Dicen que sin mover un músculo de la cara (los otros, ya lo saben ustedes, los movió y los lució a base de bien en diversos certámenes de Mister Universo y en el cine de palomitas y explosiones), el gobernador de California, el de apellido imposible de teclear sin equivocarse, decidió no utilizar hace una semana la medida de gracia que podía haber salvado de la inyección letal a un hombre (inocente o culpable, da lo mismo: un ser humano). O sea, lo que todos esperaban y alguno hasta deseaba. Protegerse las espaldas (que las tiene bien anchas, el andoba) y asegurarse reelecciones, carreras hacia hipotéticos puestos administrativos más altos o, simplemente, deseos de puntillosismo legal (sería cruel asumir que ha llevado su personaje de exterminador cinematográfico a la realidad).
Aquí, naturalmente, nos llevamos las manos a la cabeza... quienes nos las llevamos. Porque nuestra Constitución, ahora tan en peligro, como dicen, hace ya veintisiete añitos que abolió la pena de muerte. En buena hora. La prensa y las teles se hacen eco de la falta de piedad de allí el forzudo, y todos lamentamos, cachis, la ejecución del prisionero (parece que si alguien se merecía la medida de gracia, era precisamente este hombre), levantando una polvareda de indignación que nos podría parecer ajena, en tanto sucede en un país que no es el nuestro y a un personaje que será mediático en su país de origen (me refiero al reo) pero no en el nuestro.

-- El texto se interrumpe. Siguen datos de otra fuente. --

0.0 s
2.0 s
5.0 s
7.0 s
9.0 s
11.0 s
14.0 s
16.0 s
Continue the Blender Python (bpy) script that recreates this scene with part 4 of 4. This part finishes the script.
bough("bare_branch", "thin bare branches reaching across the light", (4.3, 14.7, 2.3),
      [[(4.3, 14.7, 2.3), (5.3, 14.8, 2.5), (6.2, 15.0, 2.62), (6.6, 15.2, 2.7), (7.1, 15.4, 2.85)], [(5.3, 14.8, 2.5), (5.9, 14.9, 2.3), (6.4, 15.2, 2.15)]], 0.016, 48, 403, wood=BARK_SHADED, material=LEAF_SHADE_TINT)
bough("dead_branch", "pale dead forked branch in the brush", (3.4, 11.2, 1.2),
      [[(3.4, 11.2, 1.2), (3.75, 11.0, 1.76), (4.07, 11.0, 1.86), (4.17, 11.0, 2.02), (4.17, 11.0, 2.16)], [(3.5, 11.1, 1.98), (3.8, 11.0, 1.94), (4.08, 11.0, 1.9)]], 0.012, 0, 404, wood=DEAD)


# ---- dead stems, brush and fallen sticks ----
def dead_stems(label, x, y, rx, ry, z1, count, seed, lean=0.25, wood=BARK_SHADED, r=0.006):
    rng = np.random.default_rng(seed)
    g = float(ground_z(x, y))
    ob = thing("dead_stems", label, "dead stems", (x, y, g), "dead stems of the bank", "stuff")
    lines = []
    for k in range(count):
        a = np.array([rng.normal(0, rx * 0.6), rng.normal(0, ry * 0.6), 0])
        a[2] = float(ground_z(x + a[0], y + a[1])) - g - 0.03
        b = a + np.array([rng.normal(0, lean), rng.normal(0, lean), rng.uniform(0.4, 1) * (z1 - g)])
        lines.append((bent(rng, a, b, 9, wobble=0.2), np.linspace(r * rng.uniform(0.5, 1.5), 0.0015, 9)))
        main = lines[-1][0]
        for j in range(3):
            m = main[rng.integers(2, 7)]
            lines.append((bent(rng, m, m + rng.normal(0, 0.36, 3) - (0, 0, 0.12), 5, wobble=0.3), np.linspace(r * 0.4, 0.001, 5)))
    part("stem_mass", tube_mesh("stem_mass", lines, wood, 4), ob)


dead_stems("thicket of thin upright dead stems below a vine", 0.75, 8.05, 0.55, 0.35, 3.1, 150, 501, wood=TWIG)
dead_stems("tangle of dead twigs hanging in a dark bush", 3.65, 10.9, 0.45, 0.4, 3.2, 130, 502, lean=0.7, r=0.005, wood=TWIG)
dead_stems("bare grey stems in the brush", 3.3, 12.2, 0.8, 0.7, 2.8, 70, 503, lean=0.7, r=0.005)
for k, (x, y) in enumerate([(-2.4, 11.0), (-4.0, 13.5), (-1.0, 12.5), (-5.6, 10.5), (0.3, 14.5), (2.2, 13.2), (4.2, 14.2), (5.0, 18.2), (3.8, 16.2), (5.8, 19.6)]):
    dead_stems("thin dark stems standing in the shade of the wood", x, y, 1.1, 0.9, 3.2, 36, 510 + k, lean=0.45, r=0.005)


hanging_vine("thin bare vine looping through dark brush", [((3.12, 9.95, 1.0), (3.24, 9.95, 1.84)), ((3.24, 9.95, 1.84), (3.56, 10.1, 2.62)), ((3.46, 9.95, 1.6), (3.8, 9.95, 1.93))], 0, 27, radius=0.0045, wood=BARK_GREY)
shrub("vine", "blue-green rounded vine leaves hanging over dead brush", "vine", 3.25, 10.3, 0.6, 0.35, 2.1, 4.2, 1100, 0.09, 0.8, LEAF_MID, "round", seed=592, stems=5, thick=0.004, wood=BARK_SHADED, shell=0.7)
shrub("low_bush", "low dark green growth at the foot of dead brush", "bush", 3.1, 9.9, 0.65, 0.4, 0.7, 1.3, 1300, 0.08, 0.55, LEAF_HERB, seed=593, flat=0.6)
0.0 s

Pero hete aquí que el día anterior nos asesinan a un taxista en Bilbao, y la noticia, en vez de condenar tan execrable acto, se centra en la reacción virulenta de los compañeros y amigos del asesinado. Y las cámaras muestran con todo lujo de detalles en la imagen y en el sonido cómo la policía autónoma vasca tiene que proteger al presunto asesino de lo que no es sino un intento de linchamiento popular, otros taxistas enfurecidos gritando y maldiciendo e intentando romper los cordones policiales de escudos y fusiles, mientras se oye muy clarísimamente a alguno diciéndole a un ertxaina: “¿Por qué no se puede? ¿Porque tú lo dices? ¿Por conveniencia?”, refiriéndose a eso, a que le dejen a él, o a ellos, al asesino en sus manos.
Se me dirá que las imágenes son objetivas y hablan por sí solas. No hablaban. La moda ahora en los informativos televisivos es colocarle el micro a cualquiera, y ese cualquiera aprovecha el momento para insistir, ante las cámaras, ante los espectadores indefensos, ante los niños, que le dejen a él, o a ellos, resolver el asunto y darle la del pulpo al asesino: matar a quien ha matado, sin juicios, sin retrasos, la filosofía inmediata del McDonalds a la calle. Esto, que no tendría más importancia que la de un calentón provocado por la histeria colectiva, se magnifica, se repite una y otra vez en los telediarios, mañana, tarde, noche, amanecer del día siguiente. Y como los presentadores todo lo dicen sonriendo, desde el gordo de la lotería a la noticia de un tsunami, lo que al final parece que se está haciendo (insisto, parece) es potenciar este tipo de actitudes revanchistas, ridículas, ilegales. Como si fueran la norma. Como si fueran lo lógico. Como si fueran lo deseable y justo. El show por el show. Equiparar la vida a ese otro engendro, el Gran Hermano. No se está denunciando el horror de que una turba de gente sin control se tome la (in)justicia por su mano, sino que se está mostrando una situación anómala como si fuera lo más normal del mundo, dando después segundos televisivos (el tiempo en la tele es oro) para que incluso se justifique y se potencie esa actitud. Los exaltados ocupan tiempo para soltar sus burradas, pero nadie explica a la audiencia, ni los presentadores, ni la policía, ni los abogados, ni los jueces, que no sólo están cometiendo ellos un delito, sino que se está haciendo apología del mismo al ponerles delante la alcachofa con el anagrama y el numerito de la cadena.
La pena de muerte es un error. Imitar al viejo oeste y aplicar la ley de Lynch, por mucho que duela y por muy cercano que sea un asesinato, un horror. Y comunicar lo que no es norma a los cuatro vientos, como si fuera una actitud honorable, una muestra de irresponsabilidad que hasta tendría que ser punible. En los tribunales.